• _TO BE DONE_: Each line of the listing that contains the word "made" is to be copied.

• _COLLECTED DATA_:
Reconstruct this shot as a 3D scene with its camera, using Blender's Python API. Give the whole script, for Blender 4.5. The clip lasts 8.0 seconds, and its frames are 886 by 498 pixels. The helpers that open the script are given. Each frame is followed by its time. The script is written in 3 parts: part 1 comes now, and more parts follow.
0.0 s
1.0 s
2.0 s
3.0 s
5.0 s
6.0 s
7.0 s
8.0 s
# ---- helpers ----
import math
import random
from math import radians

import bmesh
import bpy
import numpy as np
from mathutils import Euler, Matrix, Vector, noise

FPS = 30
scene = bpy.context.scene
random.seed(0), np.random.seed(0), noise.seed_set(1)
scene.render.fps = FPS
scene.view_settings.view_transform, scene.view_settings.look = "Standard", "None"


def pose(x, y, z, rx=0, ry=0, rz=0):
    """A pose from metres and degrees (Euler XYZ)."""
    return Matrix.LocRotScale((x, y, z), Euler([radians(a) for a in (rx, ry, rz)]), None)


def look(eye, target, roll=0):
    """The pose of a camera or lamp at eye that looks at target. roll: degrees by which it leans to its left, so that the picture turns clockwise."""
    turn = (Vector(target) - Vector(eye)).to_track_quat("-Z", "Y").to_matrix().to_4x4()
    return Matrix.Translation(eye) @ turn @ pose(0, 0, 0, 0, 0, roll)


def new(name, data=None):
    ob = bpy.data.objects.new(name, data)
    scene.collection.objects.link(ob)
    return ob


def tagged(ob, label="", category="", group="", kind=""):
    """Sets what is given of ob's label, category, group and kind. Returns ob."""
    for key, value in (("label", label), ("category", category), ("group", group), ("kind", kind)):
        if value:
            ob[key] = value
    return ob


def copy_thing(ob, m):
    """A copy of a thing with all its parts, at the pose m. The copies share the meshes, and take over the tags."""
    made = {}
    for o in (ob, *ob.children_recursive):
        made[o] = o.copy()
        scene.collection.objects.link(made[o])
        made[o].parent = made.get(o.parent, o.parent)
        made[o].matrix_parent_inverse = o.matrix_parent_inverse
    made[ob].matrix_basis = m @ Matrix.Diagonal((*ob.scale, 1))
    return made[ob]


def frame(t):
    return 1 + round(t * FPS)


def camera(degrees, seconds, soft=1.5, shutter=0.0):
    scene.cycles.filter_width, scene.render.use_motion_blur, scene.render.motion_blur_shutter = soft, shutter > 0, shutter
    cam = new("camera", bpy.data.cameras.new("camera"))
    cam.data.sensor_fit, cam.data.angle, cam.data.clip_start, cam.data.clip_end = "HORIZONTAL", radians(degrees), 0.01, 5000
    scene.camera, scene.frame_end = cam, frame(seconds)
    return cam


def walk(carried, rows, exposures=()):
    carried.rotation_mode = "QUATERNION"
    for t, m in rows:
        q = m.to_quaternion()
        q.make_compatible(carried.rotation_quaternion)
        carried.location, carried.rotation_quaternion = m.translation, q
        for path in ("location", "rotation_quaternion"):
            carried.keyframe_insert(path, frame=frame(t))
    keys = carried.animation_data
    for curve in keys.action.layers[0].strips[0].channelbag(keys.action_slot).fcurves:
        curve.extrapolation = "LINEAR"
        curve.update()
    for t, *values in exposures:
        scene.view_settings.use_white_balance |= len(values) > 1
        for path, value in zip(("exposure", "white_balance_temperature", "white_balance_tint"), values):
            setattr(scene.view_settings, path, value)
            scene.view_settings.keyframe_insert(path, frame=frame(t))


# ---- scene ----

• _WRITTEN SOLUTION_:
    made = {}
        made[o] = o.copy()
        scene.collection.objects.link(made[o])
        made[o].parent = made.get(o.parent, o.parent)
        made[o].matrix_parent_inverse = o.matrix_parent_inverse
    made[ob].matrix_basis = m @ Matrix.Diagonal((*ob.scale, 1))
    return made[ob]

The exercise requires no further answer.